Certains, menés notamment par Gérald Darmanin, lorgnent essentiellement la droite pour trouver des alliés. « Il peut y avoir un Premier ministre de droite, ça ne me gênerait en rien », a ainsi déclaré le ministre de l’Intérieur sur CNews et Europe 1. Il rejoint la posture de l’ancien Premier ministre Edouard Philippe, qui plaide, lui, pour la signature d’un « accord technique » avec Les Républicains, en vue « d’avancer et de gérer les affaires du pays pendant au moins un an ».
Groupe Renaissance fragilisé ?
Mais une autre frange du camp présidentiel, notamment son aile gauche, voit plus large.
Sacha Houlié, marcheur de la première heure et ex-président de la commission des Lois, a annoncé qu’il ne « siégera pas » au groupe Renaissance, préférant tenter de créer un groupe « qui aille de la droite sociale à la gauche socialiste ».
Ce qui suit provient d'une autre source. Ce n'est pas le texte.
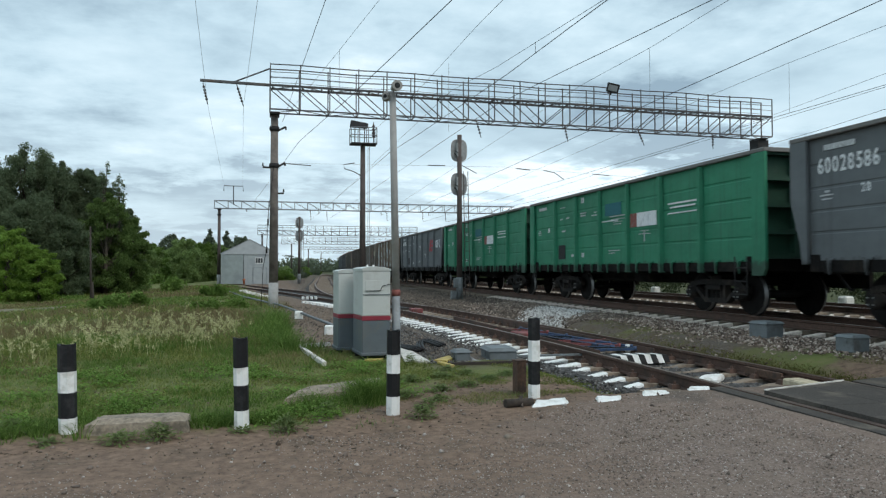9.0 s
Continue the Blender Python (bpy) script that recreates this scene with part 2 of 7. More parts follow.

Dans la même veine, la prise de position du patron du MoDem François Bayrou risque de ne pas passer inaperçue.
Ce proche allié d’Emmanuel Macron a martelé auprès de l’AFP qu’on « ne peut pas faire un gouvernement d’union nationale avec un seul camp », plaidant pour la désignation d’un Premier ministre capable de « rassembler« , sans s’exclure lui-même de ce scénario.
Les mains tendues peuvent-elles aboutir ? Certains responsables de la droite semblent s’ouvrir à l’idée, d’autres sont plus sceptiques.
« Nous ne participerons pas à des coalitions gouvernementales », a affirmé le président fraîchement élu du groupe LR, rebaptisé « Droite républicaine », Laurent Wauquiez. Mais il n’écarte pas un « pacte législatif » pour la « revalorisation de la France qui travaille ».
A gauche, Jean-Luc Mélenchon a fustigé Emmanuel Macron qui, selon lui, « refuse de reconnaître le résultat des urnes qui a placé le Nouveau Front Populaire en tête » et « prétend donner du temps pour former une autre coalition par magouilles après les élections ».
« Il doit s’incliner », a encore exhorté le leader insoumis, quand la patronne des Ecologistes, Marine Tondelier, a elle aussi estimé que « la logique institutionnelle dicte d’appeler les chefs de parti du NFP » afin qu’ils lui proposent le « nom d’un Premier ministre » – pour l’instant toujours à préciser.
« Cirque indigne »
En interne, le NFP bataille également entre ses deux principales composantes, des Insoumis à peu près stables entre 70 et 80 élus, et un PS revigoré qui espère faire au moins jeu égal pour proposer un chef de gouvernement issu de ses rangs, par exemple son premier secrétaire Olivier Faure. En attendant, les socialistes ont réélu à la tête de leur groupe le député des Landes Boris Vallaud.
Face à ces tractations tous azimuts, Marine Le Pen aussi s’est insurgée contre le « bourbier » consécutif aux législatives anticipées. La lettre aux Français du président ? Un « cirque indigne », a-t-elle commenté. « Emmanuel Macron propose de faire barrage à LFI qu’il a contribué à faire élire il y a trois jours et grâce à qui les députés Renaissance ont été élus, il y a également trois jours ».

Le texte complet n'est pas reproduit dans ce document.